The Business Owner’s Guide To Travel And Tax Deductions

Jun 18, 2021

Business travel is inevitable. These tips can turn those inevitabilities into tax deductions (and in some cases, weekend and exotic location getaways).

Check out https://www.bennettfinancials.com for more information.

Business travel; those two words evoke emotional responses ranging from dread to exhilaration. But as a business owner, it’s an inevitability. And the great news is that most of the expenses incurred are tax deductible and add right back into the bottom line.

It’s common knowledge that travel directly related to business, such as attending conferences, traveling to acquire new business or investment property, board meetings, etc. are tax deductible.

But pretty much any trip can be turned into a deductible business trip. Including exotic vacations and weekends.ok w that is possible.

First, how does the IRS define business travel?

There are four main rules that apply in order to claim tax deductions for business travel:

1. A valid reason why the trip will make the business money (now or in the future)

2. An overnight stay

3. Proof that it makes sense to have to travel for a business purpose

4. Use the majority of days to conduct or make plans for the business.

Be sure to keep good records, too. Receipts are a MUST when seeking tax deductions for business travel.

Second, what kinds of expenses can be tax deductions?

1. Life expenses. During travel, deduct the cost of sustaining life; these expenses include lodging and meals. These are all eligible tax deductions on business days but not on personal days.

2. Business-related expenses. Some expenses are always business expenses, whether incurred at home or away. Thus, if there are business expenses for printing, shipping, or communication, they are considered tax deductions, even on personal days.

It’s important to note that eligible deductions are for business days only, not personal days. And in order to make tax deductions, the majority of your days on the trip need to be business days.

Third, how to determine a legal ‘business day’

To count a trip day as a business day, it must meet one of the categories in the following list:

1. Work over four hours. Spend more than half of normal business hours in the pursuit of business. Since a normal business workday in the United States is eight hours, then it must be at or more than four hours.

2. Presence-required day. If an owner must be at a particular place for a specific and bona fide business purpose, this counts as a business day. That “someone” could be any business associate, whether an employer, a partner, a client, or a customer.

3. Travel day. Business travel days are those spent traveling in a reasonably direct route to the business destination.

Now here comes the good stuff:

If a weekend, holiday, or other necessary standby day falls in between two business workdays, they count as business days.
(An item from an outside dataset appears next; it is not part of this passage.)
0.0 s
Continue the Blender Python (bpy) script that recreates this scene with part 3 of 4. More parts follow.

Especially if it would not be practical to return home on those days because of the time required or the expense involved.
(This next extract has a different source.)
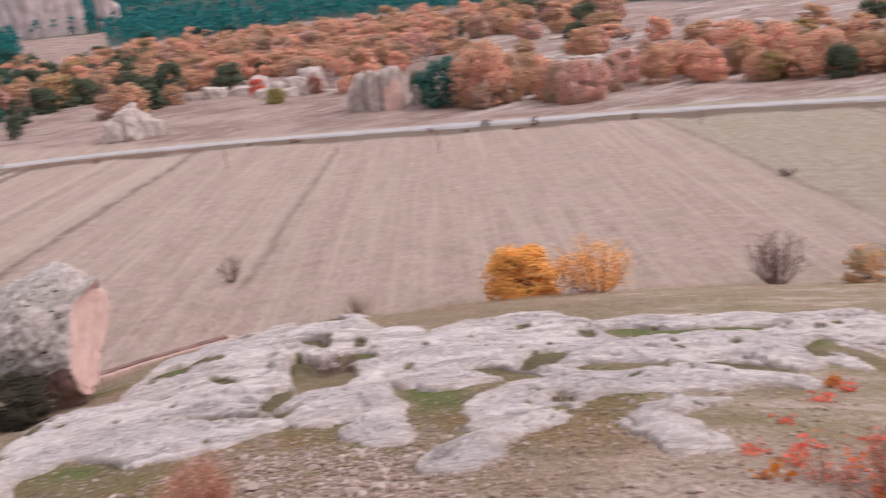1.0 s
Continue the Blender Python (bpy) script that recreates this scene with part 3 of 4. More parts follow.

So in other words, if both Friday and Monday are designated work days and fit the eligible criteria above, then the entire weekend converts into business standby days. That equates to an extra two days’ worth of tax deductions for living expenses for a little over four hours of work. That’s what is called wrapping a weekend, and it’s a really good deal.

This also applies for any day work was attempted, but outside circumstances prevented it from happening, or if travel occurs a day or two earlier or later because the costs would yield significant savings.

You can travel to exotic locations using the 7-day travel rule

The 7-day travel rule allows a 100 percent deduction of transportation costs to a business destination even if only one day was spent working and the rest of the time on the beach.

How is this possible?

Well, under the general rule, when traveling outside the United States away from home in pursuit of business, deductions only apply to the expenses allocable to the pursuit of business. That’s the general rule. But there are two exceptions.

1. Under Section 274(c)(2)(A), the general rule does not apply to any travel outside the United States when such travel does not exceed one week.

2. Under Section 274(c)(2)(B), the general rule does not apply to expenses of travel outside the United States when that portion of time not attributable to the pursuit of the taxpayer’s trade or business is less than 25 percent of the total time on such travel.

So what does that mean?

It means the seven-day travel rule can be used to create a short vacation at a nice resort or exotic location without fear of losing the business expense deductions for transportation. It’s simple. It’s easy. And it’s the law.

For clarification, one-week means seven consecutive days.

Use ordinary-and-necessary one-on-one business meetings with an outside-the-U.S. individual or company to create the seven-day transportation deduction without worrying about the rules that apply to conventions, meetings, and seminars.

In identifying the seven consecutive days:

1. Don’t consider the day in which travel outside the United States away from home begins.

2. Do consider the day in which such travel ends.

Also, this tax benefiting rule applies to travel outside the United States only. It does not apply to travel within the United States.

But for purposes of this seven-day travel rule, the tax rules define the United States as consisting of only the 50 states and the District of Columbia.

In conclusion

Business travel is inevitable. These tips can turn those inevitabilities into tax deductions (and in some cases, weekend and exotic location getaways).